Instruction:
Every record that follows must be duplicated exactly, with images left out.
+++ Exercise inputs
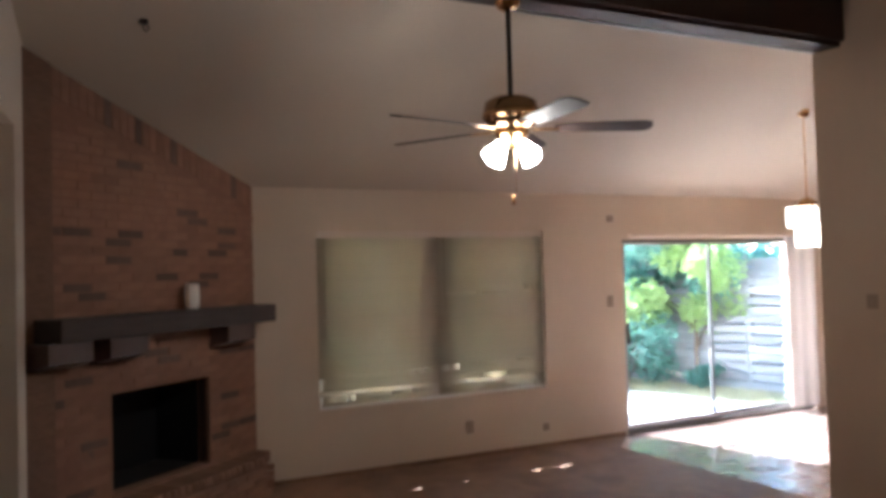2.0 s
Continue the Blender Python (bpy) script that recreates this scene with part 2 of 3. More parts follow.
# ---- structure ----
bm = prism_bm([(-3.0, -1.6), (RX, -1.6), (RX, 5.3), (CE, 5.3), (CE, 7.71), (7.46, WY), (1.9, WY), (1.9, 9.3), (-3.0, 9.3)], -0.10, 0.004)
thing("floor_carpet", bm, CARPET, "worn brown cut-pile carpet over the living room", "floor", "structure")
bm = prism_bm([(CE, 5.3), (RX, 5.3), (RX, 1.8), (10.9, 1.8), (10.9, WY + 0.12), (7.46, WY + 0.12), (7.46, WY), (CE, 7.71)], -0.10, 0.0)
vinyl = thing("floor_vinyl", bm, VINYL, "brown sheet vinyl floor printed with pale squares", "floor", "structure")

# window wall with its two openings
bm = bmesh.new()
t = 0.16
box_bm(1.5, WY, -0.1, WIN[0], WY + t, 2.75, 0, bm)
box_bm(WIN[0], WY, -0.1, WIN[1], WY + t, WIN[2], 0, bm)
box_bm(WIN[0], WY, WIN[3], WIN[1], WY + t, 2.75, 0, bm)
box_bm(WIN[1], WY, -0.1, DOOR[0], WY + t, 2.75, 0, bm)
box_bm(DOOR[0], WY, DOOR[2], DOOR[1], WY + t, 2.75, 0, bm)
box_bm(DOOR[1], WY, -0.1, 10.9, WY + t, 2.75, 0, bm)
wall_window = thing("wall_north", bm, WALL_LIT, "cream painted wall with a window and a sliding door", "wall", "structure")

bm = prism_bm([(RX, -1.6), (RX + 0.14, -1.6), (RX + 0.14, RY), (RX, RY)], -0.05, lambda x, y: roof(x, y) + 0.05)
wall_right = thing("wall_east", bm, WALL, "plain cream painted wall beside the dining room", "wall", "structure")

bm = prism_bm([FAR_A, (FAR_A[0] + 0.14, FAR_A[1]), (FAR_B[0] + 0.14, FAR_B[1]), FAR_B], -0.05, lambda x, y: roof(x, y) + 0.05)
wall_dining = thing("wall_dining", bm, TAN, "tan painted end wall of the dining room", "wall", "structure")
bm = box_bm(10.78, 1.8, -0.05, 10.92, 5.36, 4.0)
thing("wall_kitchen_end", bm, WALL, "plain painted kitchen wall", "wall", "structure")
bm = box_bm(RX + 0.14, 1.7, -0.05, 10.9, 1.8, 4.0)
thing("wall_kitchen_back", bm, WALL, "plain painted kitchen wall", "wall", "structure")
bm = prism_bm([(RX + 0.14, 5.17), (10.78, 5.17), (10.78, 5.276), (RX + 0.14, 5.276)], 2.25, lambda x, y: roof(x, y) + 0.05)
thing("wall_header", bm, WALL, "painted header over the opening to the kitchen", "wall", "structure")

# wall beside the hearth, with the opening to the hall
bm = bmesh.new()


def left_piece(y0, y1, z0, bm):
    prism_bm([(left_x(y0), y0), (left_x(y1), y1), (left_x(y1) - 0.12, y1), (left_x(y0) - 0.12, y0)], z0, lambda x, y: roof(x, y) + 0.05, bm)


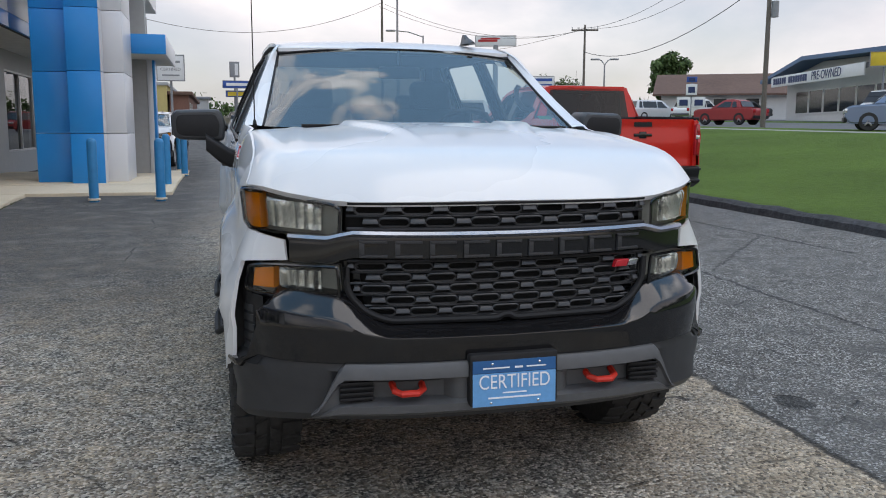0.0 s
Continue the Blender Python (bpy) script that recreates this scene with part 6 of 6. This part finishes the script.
# ---- buildings ----
YELLOW_WALL = noisy(material("yellow_stucco", (0.50, 0.41, 0.17), 0.8), 3, 0.08, bump=0.15, bump_scale=20)
BROWN_ROOF = noisy(material("brown_shingle", (0.14, 0.085, 0.065), 0.9), 3, 0.2)
WHITE_SIDING = noisy(material("white_siding", (0.62, 0.62, 0.60), 0.7), 3, 0.06)
BRICK_BROWN = noisy(material("brown_brick", (0.20, 0.10, 0.075), 0.85), 6, 0.2)
GREY_ROOF = noisy(material("grey_metal_roof", (0.20, 0.22, 0.25), 0.5, metal=0.3), 3, 0.1)
BLUE_ROOF = noisy(material("blue_roof_edge", (0.06, 0.14, 0.26), 0.5), 3, 0.1)
WINDOW_DARK = noisy(material("far_window", (0.03, 0.035, 0.04), 0.1), 5, 0.2)
PALE_BLOCK = noisy(material("pale_block", (0.40, 0.41, 0.41), 0.8), 4, 0.08)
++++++
Answer to the exercise:
2.0 s
Continue the Blender Python (bpy) script that recreates this scene with part 2 of 3. More parts follow.
# ---- structure ----
bm = prism_bm([(-3.0, -1.6), (RX, -1.6), (RX, 5.3), (CE, 5.3), (CE, 7.71), (7.46, WY), (1.9, WY), (1.9, 9.3), (-3.0, 9.3)], -0.10, 0.004)
thing("floor_carpet", bm, CARPET, "worn brown cut-pile carpet over the living room", "floor", "structure")
bm = prism_bm([(CE, 5.3), (RX, 5.3), (RX, 1.8), (10.9, 1.8), (10.9, WY + 0.12), (7.46, WY + 0.12), (7.46, WY), (CE, 7.71)], -0.10, 0.0)
vinyl = thing("floor_vinyl", bm, VINYL, "brown sheet vinyl floor printed with pale squares", "floor", "structure")

# window wall with its two openings
bm = bmesh.new()
t = 0.16
box_bm(1.5, WY, -0.1, WIN[0], WY + t, 2.75, 0, bm)
box_bm(WIN[0], WY, -0.1, WIN[1], WY + t, WIN[2], 0, bm)
box_bm(WIN[0], WY, WIN[3], WIN[1], WY + t, 2.75, 0, bm)
box_bm(WIN[1], WY, -0.1, DOOR[0], WY + t, 2.75, 0, bm)
box_bm(DOOR[0], WY, DOOR[2], DOOR[1], WY + t, 2.75, 0, bm)
box_bm(DOOR[1], WY, -0.1, 10.9, WY + t, 2.75, 0, bm)
wall_window = thing("wall_north", bm, WALL_LIT, "cream painted wall with a window and a sliding door", "wall", "structure")

bm = prism_bm([(RX, -1.6), (RX + 0.14, -1.6), (RX + 0.14, RY), (RX, RY)], -0.05, lambda x, y: roof(x, y) + 0.05)
wall_right = thing("wall_east", bm, WALL, "plain cream painted wall beside the dining room", "wall", "structure")

bm = prism_bm([FAR_A, (FAR_A[0] + 0.14, FAR_A[1]), (FAR_B[0] + 0.14, FAR_B[1]), FAR_B], -0.05, lambda x, y: roof(x, y) + 0.05)
wall_dining = thing("wall_dining", bm, TAN, "tan painted end wall of the dining room", "wall", "structure")
bm = box_bm(10.78, 1.8, -0.05, 10.92, 5.36, 4.0)
thing("wall_kitchen_end", bm, WALL, "plain painted kitchen wall", "wall", "structure")
bm = box_bm(RX + 0.14, 1.7, -0.05, 10.9, 1.8, 4.0)
thing("wall_kitchen_back", bm, WALL, "plain painted kitchen wall", "wall", "structure")
bm = prism_bm([(RX + 0.14, 5.17), (10.78, 5.17), (10.78, 5.276), (RX + 0.14, 5.276)], 2.25, lambda x, y: roof(x, y) + 0.05)
thing("wall_header", bm, WALL, "painted header over the opening to the kitchen", "wall", "structure")

# wall beside the hearth, with the opening to the hall
bm = bmesh.new()


def left_piece(y0, y1, z0, bm):
    prism_bm([(left_x(y0), y0), (left_x(y1), y1), (left_x(y1) - 0.12, y1), (left_x(y0) - 0.12, y0)], z0, lambda x, y: roof(x, y) + 0.05, bm)


0.0 s
Continue the Blender Python (bpy) script that recreates this scene with part 6 of 6. This part finishes the script.
# ---- buildings ----
YELLOW_WALL = noisy(material("yellow_stucco", (0.50, 0.41, 0.17), 0.8), 3, 0.08, bump=0.15, bump_scale=20)
BROWN_ROOF = noisy(material("brown_shingle", (0.14, 0.085, 0.065), 0.9), 3, 0.2)
WHITE_SIDING = noisy(material("white_siding", (0.62, 0.62, 0.60), 0.7), 3, 0.06)
BRICK_BROWN = noisy(material("brown_brick", (0.20, 0.10, 0.075), 0.85), 6, 0.2)
GREY_ROOF = noisy(material("grey_metal_roof", (0.20, 0.22, 0.25), 0.5, metal=0.3), 3, 0.1)
BLUE_ROOF = noisy(material("blue_roof_edge", (0.06, 0.14, 0.26), 0.5), 3, 0.1)
WINDOW_DARK = noisy(material("far_window", (0.03, 0.035, 0.04), 0.1), 5, 0.2)
PALE_BLOCK = noisy(material("pale_block", (0.40, 0.41, 0.41), 0.8), 4, 0.08)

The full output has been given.